The four airports, Omaha, Newark, Munich and Chisinau offer some of the best and worst with respect to convenience and design (and smells). Omaha has a nice regional airport. Passenger drop-off and pick-up is convenient, although the airport police are a bit twitchy, worried that someone might stop their car for too long (more than two minutes) when waiting to gather up arriving passengers. It is easy enough to move around the two terminals, and even the longest TSA lines are short when compared to those found in Chicago, Dallas or Denver. The food available in each terminal is limited, with many options closed to passengers who depart on later flights.
Newark is an airport of contrasts. The newer sections of the place are first-rate. They are bright, full of good food and drink options and clean. The older sections are nasty. In particular, avoid the restrooms in the areas where there is construction. You might enter and not be found for several hours. Someone forgot to tell passengers/employees that it is not okay to smoke in the bathroom, and the rest of the odors experienced are not too good either. Airport parking is okay, although be prepared to walk. The passenger pick-up and drop off places work well enough. The security lines can be long, and some of the TSA staff seems to have had a full dose of northern charm with at least a half dose of southern efficiency. Save your sanity, but only if you wish, and sign-up for the Pre-TSA. Your spouse, children, friends, fellow passengers and pets will be happy that you did.

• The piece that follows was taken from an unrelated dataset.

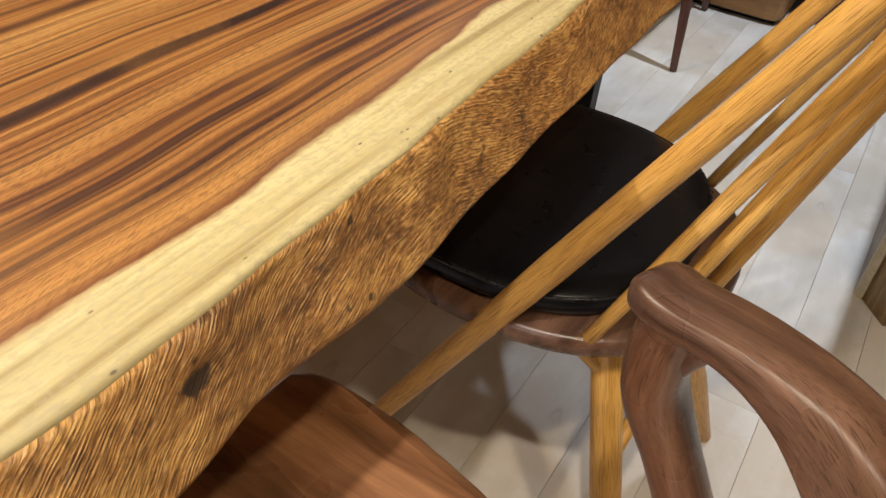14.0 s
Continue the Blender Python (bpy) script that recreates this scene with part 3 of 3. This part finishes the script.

My observations about the Munich airport are based only on its inner workings. I have not experienced drop-off and pick-up or parking. The airport is well-designed. German orderliness and cleanliness are found everywhere. Staff are most helpful. The walk from gate to gate when connecting from transatlantic to European flights can be long, but the steps will likely be welcome if you have been for the most part sitting for nine hours on the ride from Newark. The food options are very nice, a mix of more traditional German foods along with a range of other options that are perhaps more to the taste of the international travelers. Security is tight, but not any more so than it should. They took an interest in me on my way back from Chisinau. I suspect that they randomly select passengers for an extra search and I happened to be the next one selected.
The airport in Chisinau has undergone a significant remake in recent years. While it is the major airport for the country, it looks and feels more like a regional airport in the U.S. It has one runway and a shiny new terminal. Most recently, an additional parking structure was added, the most convenient of any that I have experienced in all of my travels. The airport really has two sections, a regular place for check-in, baggage claim, gate assignment and the like, and a VIP area which is completely separate from the first. VIP treatment like this cannot be found anywhere in regular airports in the U.S. (in private airports, yes). When deplaning, the VIPs are greeted by staff and a car or van that takes them directly to the VIP area of the terminal. Keep in mind that passengers deplane in designated areas of the tarmac in many airports outside the U.S., and are transported to the terminal on busses. No bus for the VIP. When entering the VIP area, a valet collects baggage claim tickets and someone (unseen) goes to collect the bags, returning with them a short time later. Immigration and customs, no problem. The line, well it really was not a line, is short, only two or three persons. Parking for the VIP area is a pip as well, right outside, perhaps 30 or fewer steps from the terminal to the car. While in the VIP area, I did notice a list of stuff you cannot carry onto an aircraft: hedge trimmers, wire cutters, selfie extenders (finally!), needle-nosed pliers, rifles, and baseball bates. The sign has pictures of these items marked by an X.
One final admission as I close out part 1 of this post. I still miss the Skymall publication, the opportunity to purchase a life-sized Yeti figure, avant-garde lamps, zombie hands that can be placed so they look as if they are coming out of the ground, a King Tut’s Tomb bar, inspiration posters with pathetic sayings, and shirts that do not wrinkle (that claim is not true). What I learned on this trip is that many Skymall-like items can now be found in airline magazines; for example, Hemispheres on United and The Catalogue published by Lufthansa. No Yetis were found, but there are opportunities to connect to dating services, buy special shirts (cantuckit.com), choose from hundreds of watches, purchase a funky tool box, chair or lamp, buy a knife that you cannot carry onto an aircraft, get some luggage that appears to be bullet proof, or purchase a Mont Blanc pen being hawked by Hugh Jackman. This stuff is too funny for me.